Evlilik, birlikte mutlu olacağınızı düşündüğünüz biriye yeni bir yaşama adım atmaktır. Romantik ve heyecan verici flört ya da nişanlılık döneminde evliliğe hazırlanan çift, iki gönül bir olunca samanlığın seyran olacağını düşünür ve evliliklerinde aşamayacakları hiçbir sorun olmayacağına inanarak yola çıkarlar. Son yıllarda çiftler evliliğin uzaktan bakıldığı kadar kolay olmadığını gördüğü için ya işin kolayına kaçtığından ya da evliliği ciddiye almadığından devam ettirmek yerine boşanmayı seçerler. Çoğunlukla şiddetli geçimsizlik nedeniyle sonlanan evlilikler, aslında eşlerin birbirlerini anlamaya ve aralarındaki uyumu korumaya çalışmamaları nedeniyle biter.

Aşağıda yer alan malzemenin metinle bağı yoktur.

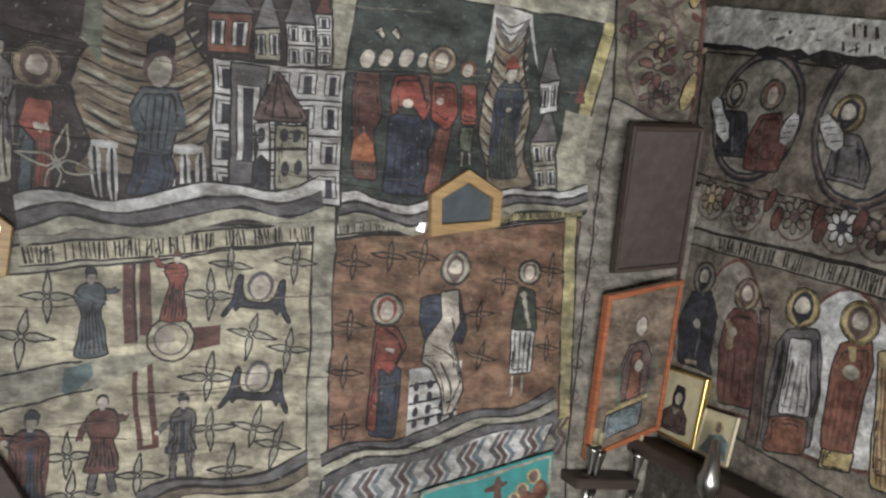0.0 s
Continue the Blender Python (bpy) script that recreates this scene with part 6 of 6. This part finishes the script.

Mutlu evliliğin sırrı birçok unsurun karışımından oluşur; biraz sevgi, saygı, güven, biraz eşlerin mutlaka vermesi gereken ödünler ve yapması gereken fedakarlıklar, biraz duygusal istikrar ve destek, biraz karşısındakinin verme ve alma ihtiyacını tanıma, biraz da maddi güvence… Sağlıklı ve mutlu evlilik için gereken bu karışımın dayandığı 5 ana bileşen vardır: Sevgi, saygı, hoşgörü, iletişim, bireysellik.
Sevgi: Her şeyin başıdır sevmek. Hoşgörülü olmanın, saygı duymanın ve bireyselliğin olmazsa olmaz iksiridir. Birey önce kendini bir bütün olarak sevmeli ve olduğu gibi kabul etmelidir ki sonra karşısındakini sevebilsin. Sevgi çiftlerin arasındaki paylaşımların artmasını, beraberliklerin daha sağlam ve sağlıklı olmasını sağlar, tartışmaların uzamasını engeller.
Saygı: Kişinin özsaygı ve özgüvene sahip olması çocukluk döneminden itibaren geçirdiği psikolojik gelişim süreciyle oluşur. Özsaygısı ve özgüveni yüksek kişiler, ilişkilerinde eşlerine de saygılı olur.
Hoşgörü: Toplum olarak kendi duygularımızı karşı tarafa kabul ettirme ve kabul edebilmeleri için diretme eğilimindeyiz. Oysaki herkes farklı kültürde farklı aile yapılarında büyür, bu nedenle farklı düşüncelere, duygulara ve yaşam tarzlarına sahip olur. Evlilik kurumu da iki farklı yetişen bireyi bir araya getirir. İşte bu farklılıklardan gelen bireylerin birbirine uyum göstermesini sağlayan hoşgörüdür.
İletişim: Çiftler birbirlerine duygularını, düşüncelerini ve beklentilerini açık bir şekilde ifade etmelidir. Bunu yaparken de “Ben” dilini kullanmalıdır; “Sen” dili evlilikte olması gereken paylaşıma terstir. Mutlu evliliğin temeli iyi iletişimle atılır. Eşlerin birbirini dinlediği ve anladığı bir iletişimleri varsa, evlilikleri de sağlam temeller üzerine kurulmuştur. Bu sayede sorunlarını ve çatışmalarını etkili bir şekilde çözebilirler.
Bireysellik: Her birey özel ve değerlidir. Pek çok insan bu gerçeğin farkında bile değildir. Kişi her şeyden önce kendisini sevmeli, sosyal ortamlarda kendisini değerli kılmalı ve yaradılış bakımından özel olduğunu bilmelidir. Birey bunları bildikten ve algıladıktan sonra çift ilişkisi çok daha sağlıklı olur. Kendisi gibi partnerinin de özel ve değerli olduğuna inanan kişi, kendi benlik yargılarını karşı tarafta arama hissi duymaz, onaylanma beklentisi içine girmez. Böyle olunca hem saygı hem sevgi görür.